Illinois courts have held that, according to the Code,
administrative review is the exclusive means by which to
challenge decisions by a board of fire and police commissioners.
See Burgess v. Board of Fire & Police Commissioners, 275 Ill.
App. 3d 315, 320, 655 N.E.2d 1157, 1160 (1995) (holding that "all
final decisions rendered by boards of fire and police
commissioners constituted under the [Code] *** are reviewable
exclusively under the Administrative Review Law" (emphasis
omitted)). Courts have also noted the important state policies
advanced by having administrative review act as the sole method
for appealing a decision of a board of fire and police
commissioners. In Marozas v. Board of Fire & Police
Commissioners, 222 Ill. App. 3d 781, 584 N.E.2d 402 (1991), the
court stated:
"The purpose of administrative review is 'to
make certain the agency has acted within its
judicial bounds defined by law, to guard
those statutory and constitutional rights
guaranteed to one subject to administrative
action, and to ascertain whether the record
supports the order issued.'" Marozas, 222
Ill. App. 3d at 791, 584 N.E.2d at 408-09,
quoting Edwards v. City of Quincy, 124 Ill.

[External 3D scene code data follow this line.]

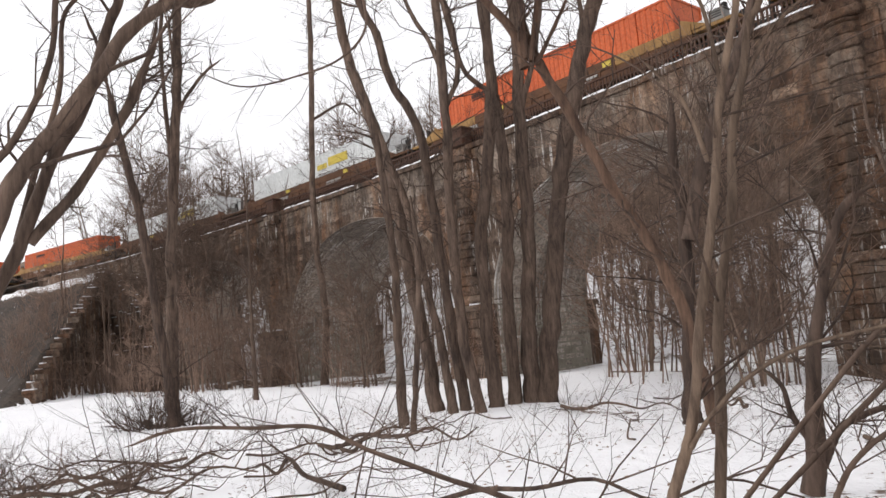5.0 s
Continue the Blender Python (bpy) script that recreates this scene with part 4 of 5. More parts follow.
def furrowed_trunk(thing):
    """The large trunk gets a fine skin for its deep bark."""
    trunk = thing.children[0]
    base = np.array(TREES[thing.name][0])
    old = np.array([v.co for v in trunk.data.vertices]).reshape(-1, 12, 3)
    mid = old.mean(1)
    rad = np.linalg.norm(old - mid[:, None], axis=2).mean(1)
    rows, sides = 160, 64
    u = np.linspace(0, len(mid) - 1, rows)
    c = np.stack([np.interp(u, range(len(mid)), mid[:, k]) for k in range(3)], 1)
    r = np.interp(u, range(len(mid)), rad)
    run = np.concatenate([[0], np.cumsum(np.linalg.norm(np.diff(c, axis=0), axis=1))])
    verts, uvs, faces = [], [], []
    for i in range(rows):
        for j in range(sides + 1):
            a = math.pi / 2 + 2 * math.pi * j / sides
            wob = 1 + 0.035 * noise.noise((math.cos(a) * 1.3, math.sin(a) * 1.3, run[i] * 0.9))
            verts.append((c[i][0] + r[i] * wob * math.cos(a), c[i][1] + r[i] * wob * math.sin(a), c[i][2]))
            uvs.append((0.25 * 2 * math.pi * j / sides, run[i]))
    for i in range(rows - 1):
        for j in range(sides):
            k = i * (sides + 1) + j
            faces.append((k, k + 1, k + sides + 2, k + sides + 1))
    bpy.data.objects.remove(trunk)
    mesh_object("trunk", verts, faces, FURROWED, thing, True, uvs)


def finish_trees():
    for name, (base, wood, _, mat) in TREES.items():
        if wood.faces:
            tagged(wood.made("twig_growth", DARK_BARK, bpy.data.objects[name]), kind="stuff")



oak = tree_thing("tree", "large tree with deeply furrowed grey-brown bark")
limb(oak, "trunk", 0.284, 0.234, [(-0.61, 4.47, 1.30), (-0.53, 4.54, 1.87), (-0.44, 4.62, 2.56), (-0.31, 4.69, 3.32), (-0.15, 4.76, 4.57), (0.50, 5.27, 7.81), (0.56, 5.20, 11.05)], True, 0.0, True)

dark = tree_thing("sapling", "slender leaning sapling with dark bark")
limb(dark, "trunk", 0.051, 0.028, [(-1.32, 5.39, 0.84), (-1.38, 5.38, 1.31), (-1.45, 5.36, 1.92), (-1.51, 5.34, 2.51), (-1.57, 5.33, 3.17), (-1.64, 5.31, 3.77), (-1.75, 5.27, 4.31), (-2.01, 5.14, 5.29), (-2.08, 5.14, 6.27)], True, 1.2, True)

pairA = tree_thing("sapling", "thin pale brown sapling forked near its foot")
limb(pairA, "trunk", 0.025, 0.014, [(-2.16, 2.28, 0.76), (-2.10, 2.33, 0.96), (-2.05, 2.37, 1.13), (-2.01, 2.40, 1.32), (-1.97, 2.43, 1.60), (-1.93, 2.46, 1.84), (-1.88, 2.49, 2.10), (-1.84, 2.52, 2.38), (-1.79, 2.56, 2.60), (-1.74, 2.59, 2.82), (-1.72, 2.57, 3.30), (-1.65, 2.63, 3.78)], True, 0.6, True)
limb(pairA, "limb", 0.011, 0.005, [(-1.90, 2.49, 2.17), (-1.94, 2.45, 2.41), (-2.00, 2.41, 2.54), (-2.06, 2.36, 2.65)], False, 0.72, False)
limb(pairA, "limb", 0.010, 0.006, [(-1.83, 2.53, 2.43), (-1.83, 2.53, 2.61), (-1.85, 2.52, 2.79), (-1.87, 2.50, 2.86), (-1.88, 2.48, 2.97), (-1.90, 2.48, 3.08)], False, 0.72, True)
limb(pairA, "limb", 0.011, 0.005, [(-2.03, 2.34, 1.09), (-1.99, 2.38, 1.17), (-1.93, 2.42, 1.25), (-1.84, 2.49, 1.35), (-1.70, 2.58, 1.44), (-1.53, 2.68, 1.48), (-1.33, 2.78, 1.50), (-1.15, 2.86, 1.52), (-0.90, 2.94, 1.56)], False, 0.96, False)

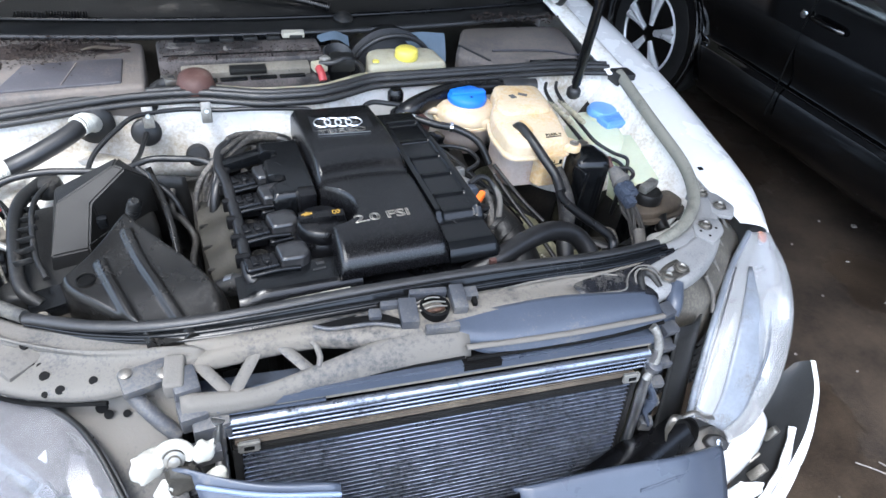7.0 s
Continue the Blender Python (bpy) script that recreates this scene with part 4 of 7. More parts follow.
for c, s in (((0.358, 0.072, 0.815), (0.04, 0.04, 0.03)), ((0.366, 0.058, 0.786), (0.045, 0.035, 0.028)), ((0.362, 0.050, 0.756), (0.05, 0.035, 0.028)), ((0.360, 0.040, 0.725), (0.05, 0.03, 0.03)), ((0.352, 0.030, 0.690), (0.045, 0.03, 0.03)), ((0.350, 0.020, 0.655), (0.04, 0.03, 0.03)), ((0.345, 0.008, 0.61), (0.035, 0.03, 0.05))):
    part("clip_block", boxes(c, (0.62 * s[0], 0.62 * s[1], 0.5 * s[2]), rot=(10, 0, -6 + 140 * (c[2] - 0.72)), bevel=0.003), M_CLIP, wr, "blue-grey plastic clip")
for k in range(4):
    f = k / 3
    p = Vector((0.50, 0.140, 0.800)).lerp(Vector((0.645, 0.275, 0.806)), f)
    part("rib", tubes([tuple(p), tuple(p + Vector((0.014, -0.020, -0.030))), tuple(p + Vector((0.018, -0.032, -0.065)))], 0.0035, seg=8), M_DUSTY, wr)
part("joint", tubes([(0.42, 0.128, 0.815), (0.50, 0.150, 0.812), (0.575, 0.208, 0.812), (0.652, 0.300, 0.812)], 0.0022, seg=6), M_INK, wr, "dark joint line")
part("clip_arm", tubes([(0.40, 0.11, 0.83), (0.385, 0.085, 0.815), (0.375, 0.075, 0.80)], 0.014, seg=10), M_BLUEGREY, wr)
part("bracket_plate", sheets([[(0.332, 0.072, 0.815), (0.360, 0.075, 0.818), (0.388, 0.082, 0.812)], [(0.334, 0.050, 0.755), (0.362, 0.054, 0.757), (0.392, 0.064, 0.750)], [(0.330, 0.030, 0.690), (0.356, 0.036, 0.690), (0.384, 0.046, 0.688)], [(0.326, 0.008, 0.600), (0.350, 0.012, 0.600), (0.372, 0.022, 0.600)]], n=5, k=4), M_BLUEGREY, wr, "blue-grey upright of the bracket", smooth=50, solid=0.004)
part("pipe_elbow", tubes([(0.318, 0.050, 0.812), (0.325, 0.042, 0.802), (0.330, 0.033, 0.780), (0.329, 0.027, 0.755), (0.322, 0.022, 0.735), (0.316, 0.020, 0.722)], 0.0072, seg=12, n=6), M_ALU_DULL, wr, "bright pipe elbow")
part("pipe_clamp", lathes((0.3265, 0.024, 0.745), [(0.010, -0.008), (0.0125, -0.006), (0.0125, 0.006), (0.010, 0.008)], seg=16, rot=(14, 2, 0)), M_CLIP, wr)
part("pinched_edge", tubes([(0.332, 0.020, 0.700), (0.344, 0.014, 0.672), (0.338, 0.008, 0.640), (0.346, 0.004, 0.615)], [0.007, 0.010, 0.006, 0.009], seg=8, flat=0.6), M_BLUEGREY, wr, "crumpled plastic edge")
part("side_sheet", sheets([[(0.375, 0.05, 0.79), (0.42, 0.06, 0.78), (0.47, 0.09, 0.76)], [(0.37, 0.02, 0.68), (0.42, 0.03, 0.66), (0.46, 0.05, 0.64)], [(0.36, -0.01, 0.56), (0.40, 0.0, 0.55), (0.44, 0.01, 0.55)]], n=4, k=4), M_BLACK_MATT, wr, "dark torn shield", smooth=50, solid=0.003)

# ---- condenser and its cross bar ----
cd = thing("condenser", (0.0, 0.05, 0.36), "aluminium air-conditioning condenser, dusty on top and slightly askew", "condenser")
TL, RV, DV = Vector((-0.325, 0.086, 0.790)), Vector((0.648, -0.045, -0.012)), Vector((-0.035, -0.155, -0.98)).normalized()
NV = RV.cross(DV).normalized()
NV = NV if NV.y < 0 else -NV


def cp(u, d, o=0.0):
    """A place on the condenser: share of its width, metres down, metres out towards the front."""
    return tuple(TL + RV * u + DV * d + NV * o)


def cbar(u0, u1, d, h, t, o=0.0):
    bm = bmesh.new()
    q = [cp(u0, d, o), cp(u1, d, o), cp(u1, d + h, o), cp(u0, d + h, o), cp(u0, d, o - t), cp(u1, d, o - t), cp(u1, d + h, o - t), cp(u0, d + h, o - t)]
    v = [bm.verts.new(p) for p in q]
    for f in ((0, 1, 2, 3), (4, 7, 6, 5), (0, 4, 5, 1), (1, 5, 6, 2), (2, 6, 7, 3), (3, 7, 4, 0)):
        bm.faces.new([v[i] for i in f])
    bmesh.ops.bevel(bm, geom=list(bm.edges), offset=min(0.002, 0.3 * min(h, t)), segments=2, affect="EDGES")
    return bm


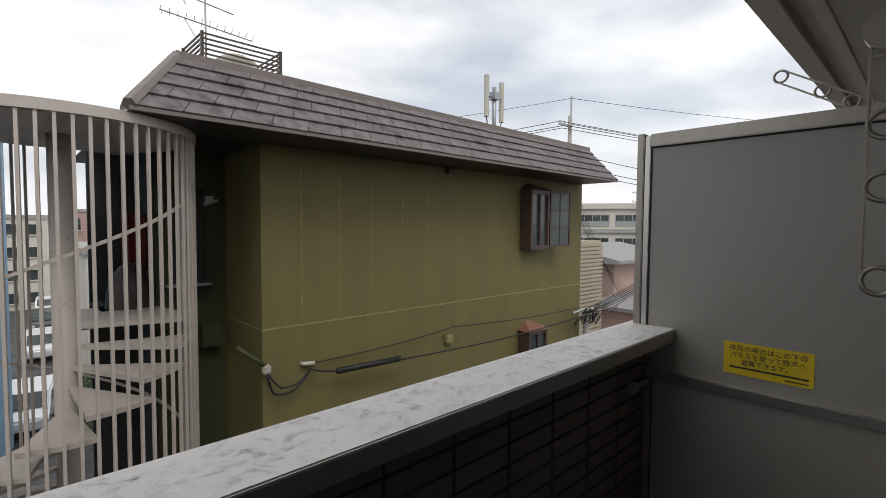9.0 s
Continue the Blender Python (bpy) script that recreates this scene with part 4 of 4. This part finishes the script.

App. 3d 1004, 1012 (1984).
In this case, defendant proposed, and the interest
arbitrator awarded, a contract provision that creates an entirely
different procedure for appealing final disciplinary decisions of
the BFPC from that found in the Code by permitting City employees
to submit disciplinary grievances to arbitration. We disagree
with the trial court that the award merely supplements the
procedure provided by the Code, which states unequivocally that
administrative review shall be the exclusive means to challenge
final decisions by the BFPC. The Code specifically provides the
means for review of BFPC decisions and the City is not permitted
to deviate from its mandates. By upholding the interest
arbitration award, the circuit court erred as a matter of law.
For the foregoing reasons, we reverse the judgment of the
circuit court of Cook County.
Reversed.
O'BRIEN, P.J. and GALLAGHER, J., concur.